— Start Material provided —
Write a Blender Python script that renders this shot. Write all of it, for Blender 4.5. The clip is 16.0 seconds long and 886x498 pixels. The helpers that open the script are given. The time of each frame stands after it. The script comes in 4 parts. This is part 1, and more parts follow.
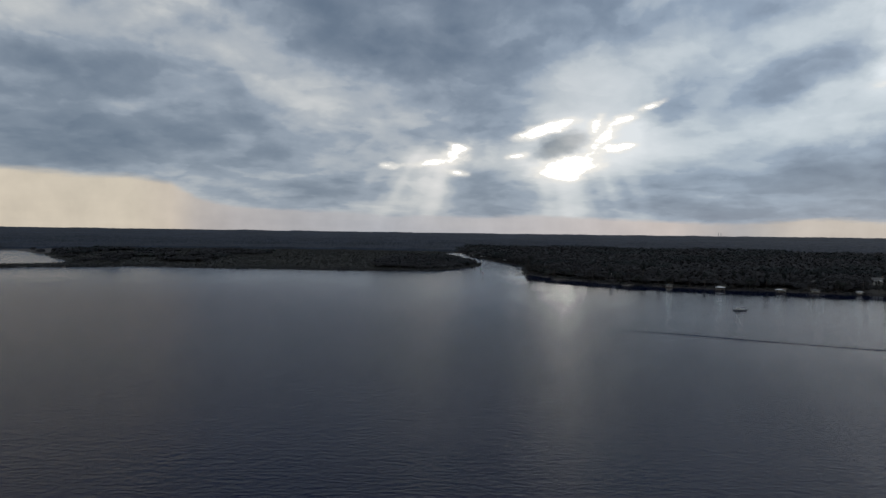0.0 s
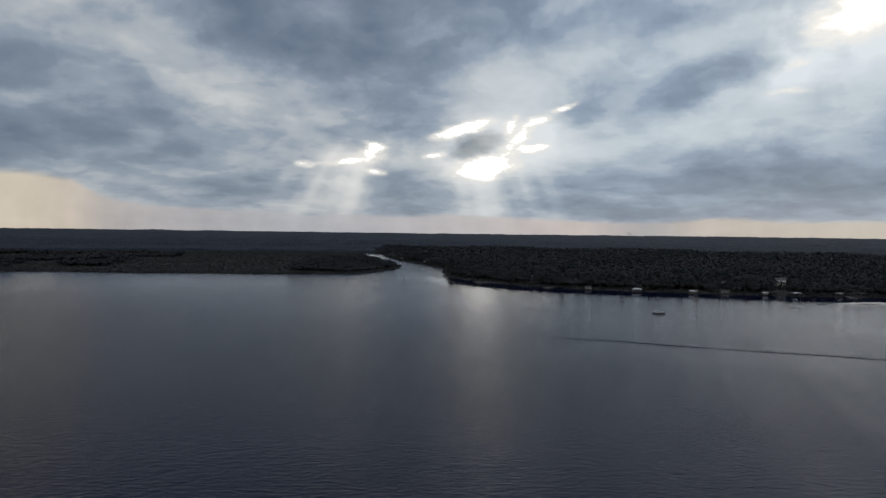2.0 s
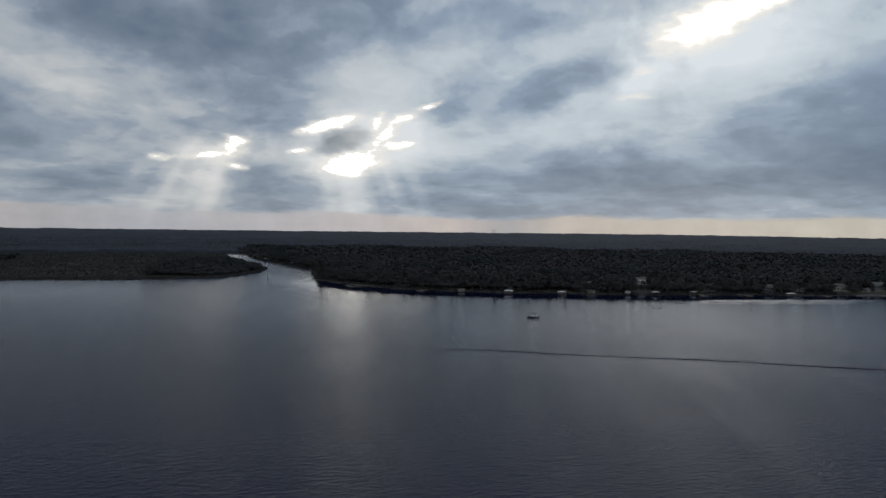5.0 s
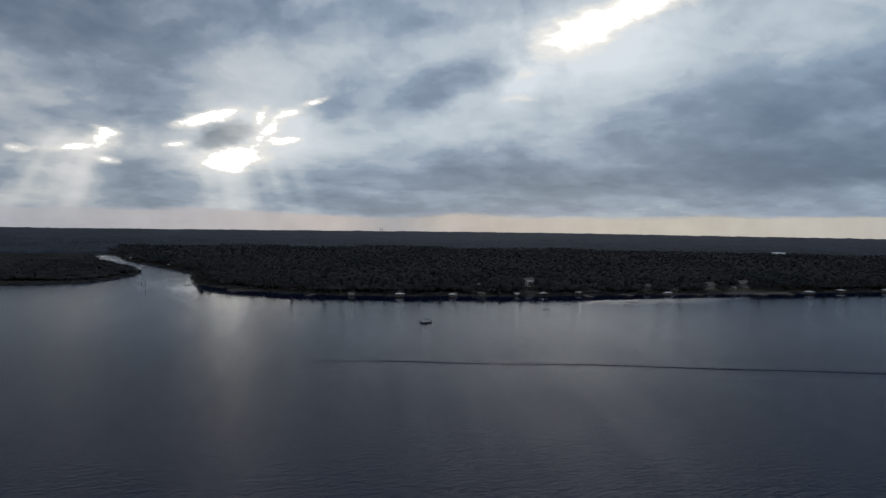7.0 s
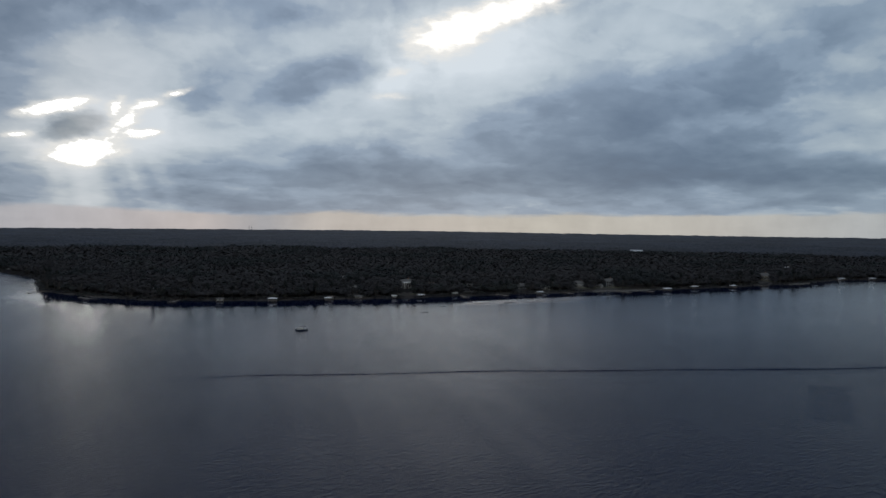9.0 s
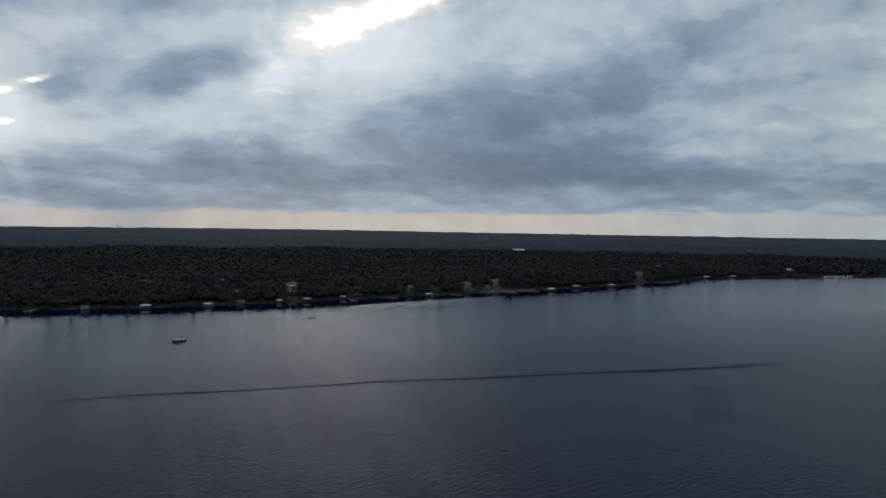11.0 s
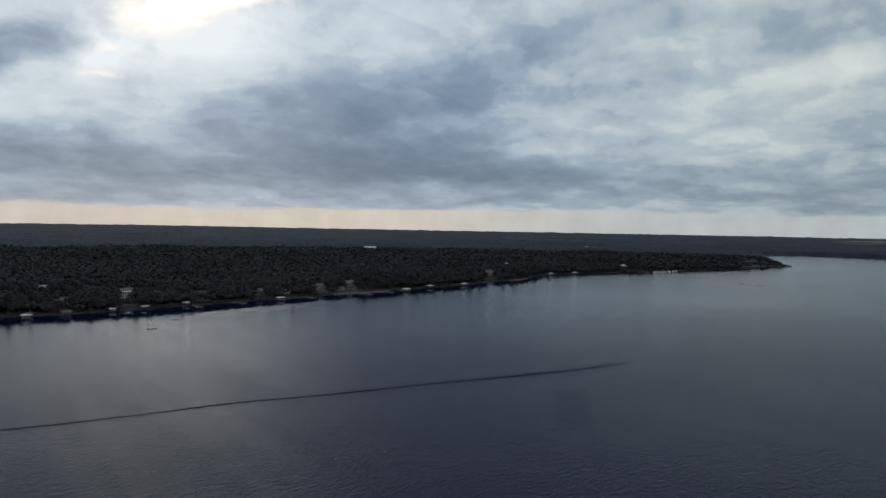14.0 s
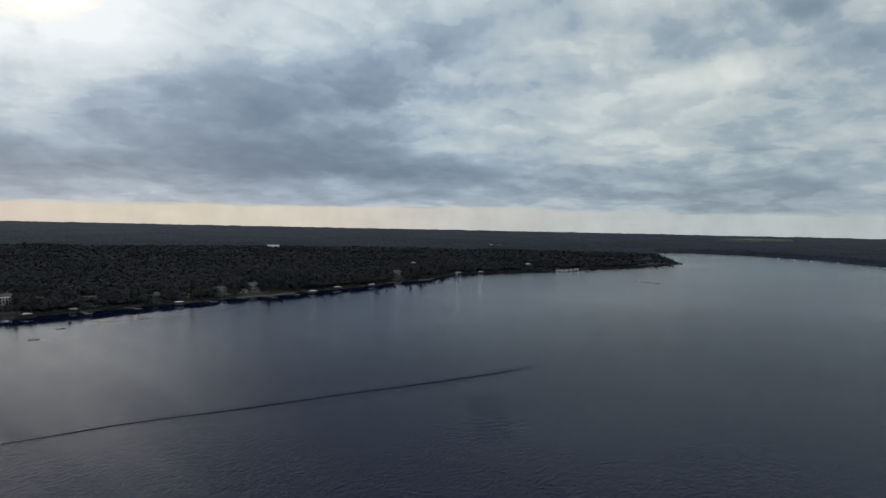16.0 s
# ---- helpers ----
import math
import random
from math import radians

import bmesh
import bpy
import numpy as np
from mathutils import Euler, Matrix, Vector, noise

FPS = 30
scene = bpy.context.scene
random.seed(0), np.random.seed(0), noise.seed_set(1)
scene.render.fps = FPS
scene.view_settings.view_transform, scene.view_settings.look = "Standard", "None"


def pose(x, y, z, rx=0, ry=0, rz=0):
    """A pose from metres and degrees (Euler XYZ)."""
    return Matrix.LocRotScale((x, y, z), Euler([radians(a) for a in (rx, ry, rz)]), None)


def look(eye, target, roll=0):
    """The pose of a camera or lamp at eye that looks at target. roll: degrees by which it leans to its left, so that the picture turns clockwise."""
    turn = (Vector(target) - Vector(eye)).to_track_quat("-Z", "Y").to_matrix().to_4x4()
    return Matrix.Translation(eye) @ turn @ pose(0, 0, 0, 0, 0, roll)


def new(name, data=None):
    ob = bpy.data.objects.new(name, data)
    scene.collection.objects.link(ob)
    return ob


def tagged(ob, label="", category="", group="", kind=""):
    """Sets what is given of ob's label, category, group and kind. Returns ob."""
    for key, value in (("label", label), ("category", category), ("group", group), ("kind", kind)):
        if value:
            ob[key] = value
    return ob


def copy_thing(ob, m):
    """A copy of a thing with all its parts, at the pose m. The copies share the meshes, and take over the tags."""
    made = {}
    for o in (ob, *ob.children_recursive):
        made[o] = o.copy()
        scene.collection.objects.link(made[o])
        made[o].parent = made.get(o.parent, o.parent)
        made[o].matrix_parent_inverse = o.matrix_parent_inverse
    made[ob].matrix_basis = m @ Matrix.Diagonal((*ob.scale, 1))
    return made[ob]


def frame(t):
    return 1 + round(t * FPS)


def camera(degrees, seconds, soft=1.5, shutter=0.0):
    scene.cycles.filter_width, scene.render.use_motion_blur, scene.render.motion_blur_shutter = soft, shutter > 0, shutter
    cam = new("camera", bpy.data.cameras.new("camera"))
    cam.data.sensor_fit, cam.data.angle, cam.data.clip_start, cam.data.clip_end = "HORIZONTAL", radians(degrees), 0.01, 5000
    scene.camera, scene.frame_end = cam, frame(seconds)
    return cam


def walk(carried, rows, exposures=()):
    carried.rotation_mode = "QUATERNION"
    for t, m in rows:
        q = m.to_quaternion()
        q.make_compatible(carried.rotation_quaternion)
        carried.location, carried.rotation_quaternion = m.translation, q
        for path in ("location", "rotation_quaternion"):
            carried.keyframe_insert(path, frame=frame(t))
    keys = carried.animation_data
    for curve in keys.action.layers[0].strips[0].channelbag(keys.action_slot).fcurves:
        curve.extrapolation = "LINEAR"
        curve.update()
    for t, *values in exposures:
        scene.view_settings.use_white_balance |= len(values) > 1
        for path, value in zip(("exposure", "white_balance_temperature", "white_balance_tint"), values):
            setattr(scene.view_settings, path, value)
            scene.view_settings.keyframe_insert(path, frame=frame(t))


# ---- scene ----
— End Material provided —
* **The task**:
Leave out the pictures and restate everything else word for word.

* **The solution**:
Write a Blender Python script that renders this shot. Write all of it, for Blender 4.5. The clip is 16.0 seconds long and 886x498 pixels. The helpers that open the script are given. The time of each frame stands after it. The script comes in 4 parts. This is part 1, and more parts follow.
0.0 s
2.0 s
5.0 s
7.0 s
9.0 s
11.0 s
14.0 s
16.0 s
# ---- helpers ----
import math
import random
from math import radians

import bmesh
import bpy
import numpy as np
from mathutils import Euler, Matrix, Vector, noise

FPS = 30
scene = bpy.context.scene
random.seed(0), np.random.seed(0), noise.seed_set(1)
scene.render.fps = FPS
scene.view_settings.view_transform, scene.view_settings.look = "Standard", "None"


def pose(x, y, z, rx=0, ry=0, rz=0):
    """A pose from metres and degrees (Euler XYZ)."""
    return Matrix.LocRotScale((x, y, z), Euler([radians(a) for a in (rx, ry, rz)]), None)


def look(eye, target, roll=0):
    """The pose of a camera or lamp at eye that looks at target. roll: degrees by which it leans to its left, so that the picture turns clockwise."""
    turn = (Vector(target) - Vector(eye)).to_track_quat("-Z", "Y").to_matrix().to_4x4()
    return Matrix.Translation(eye) @ turn @ pose(0, 0, 0, 0, 0, roll)


def new(name, data=None):
    ob = bpy.data.objects.new(name, data)
    scene.collection.objects.link(ob)
    return ob


def tagged(ob, label="", category="", group="", kind=""):
    """Sets what is given of ob's label, category, group and kind. Returns ob."""
    for key, value in (("label", label), ("category", category), ("group", group), ("kind", kind)):
        if value:
            ob[key] = value
    return ob


def copy_thing(ob, m):
    """A copy of a thing with all its parts, at the pose m. The copies share the meshes, and take over the tags."""
    made = {}
    for o in (ob, *ob.children_recursive):
        made[o] = o.copy()
        scene.collection.objects.link(made[o])
        made[o].parent = made.get(o.parent, o.parent)
        made[o].matrix_parent_inverse = o.matrix_parent_inverse
    made[ob].matrix_basis = m @ Matrix.Diagonal((*ob.scale, 1))
    return made[ob]


def frame(t):
    return 1 + round(t * FPS)


def camera(degrees, seconds, soft=1.5, shutter=0.0):
    scene.cycles.filter_width, scene.render.use_motion_blur, scene.render.motion_blur_shutter = soft, shutter > 0, shutter
    cam = new("camera", bpy.data.cameras.new("camera"))
    cam.data.sensor_fit, cam.data.angle, cam.data.clip_start, cam.data.clip_end = "HORIZONTAL", radians(degrees), 0.01, 5000
    scene.camera, scene.frame_end = cam, frame(seconds)
    return cam


def walk(carried, rows, exposures=()):
    carried.rotation_mode = "QUATERNION"
    for t, m in rows:
        q = m.to_quaternion()
        q.make_compatible(carried.rotation_quaternion)
        carried.location, carried.rotation_quaternion = m.translation, q
        for path in ("location", "rotation_quaternion"):
            carried.keyframe_insert(path, frame=frame(t))
    keys = carried.animation_data
    for curve in keys.action.layers[0].strips[0].channelbag(keys.action_slot).fcurves:
        curve.extrapolation = "LINEAR"
        curve.update()
    for t, *values in exposures:
        scene.view_settings.use_white_balance |= len(values) > 1
        for path, value in zip(("exposure", "white_balance_temperature", "white_balance_tint"), values):
            setattr(scene.view_settings, path, value)
            scene.view_settings.keyframe_insert(path, frame=frame(t))


# ---- scene ----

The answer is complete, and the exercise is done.